Smile! You've been court on camera
Chelsey Stanborough – 15 August 2022
Since the 28th of July this year, TV cameras have been allowed into a small number of criminal courts (Crown Courts and the Old Bailey) in England and Wales for the first time ever. Up until now, the Criminal Justice Act 1925 had restricted all filming in the courtroom. Yet with the recent introduction of the Crown Court (Recording and Broadcasting) Order 2020, cameras will now be able to film the sentencing of defendants. The fine print includes the caveat that filming all other aspects of the trial remains forbidden, and that victims, jurors and witnesses will not be filmed to protect their anonymity.
The introduction of cameras in the courtroom has generated mixed opinions. On the one hand, Chris Wong (a partner and criminal defence specialist at Howells Solicitors) highlighted that “it is a good idea because often the public rely upon live tweets from inside the court room or live reporting outside the court room, and you get little chunks and snippets of what has been said by the judge... this doesn’t always have the full flavour and feel of what the judge said and why he came to the sentence he did.” There is hope that with better access to the courts and their processes through online platforms like YouTube, the public faith in the justice system will improve.
But others are concerned that accepting cameras into the courts will place a greater emphasis on public perception, rather than justice.
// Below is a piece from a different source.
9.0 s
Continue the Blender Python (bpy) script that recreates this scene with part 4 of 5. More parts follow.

Witnesses or victims might be left feeling uneasy about the prospect of being filmed throughout an emotionally charged and stressful process (particularly with serious crime cases), and of course there is the risk that an unhelpful degree of attention will be paid to lawyers’ performance.
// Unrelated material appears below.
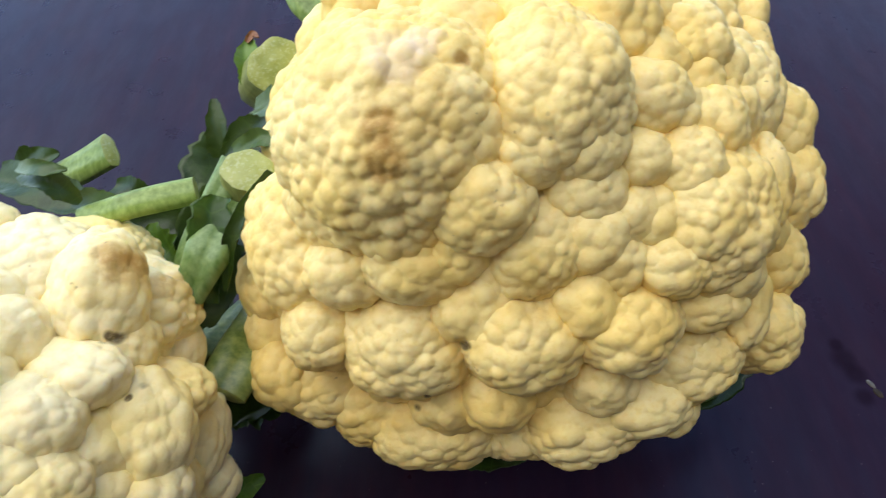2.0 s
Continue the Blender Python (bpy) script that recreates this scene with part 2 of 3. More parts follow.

So, what does this mean for future? Jonathon Munro, director of BBC news, described the recent video of Ben Oliver’s sentencing as “a crucial moment for transparency in the justice system”. But it's only been a singular moment. To fully appreciate the implications of introducing cameras back into the courts, we have to play the long game. One thing, however, is clear: the media’s impact on objectivity in cases and the importance of public justice are likely to keep the legislation in place. For now.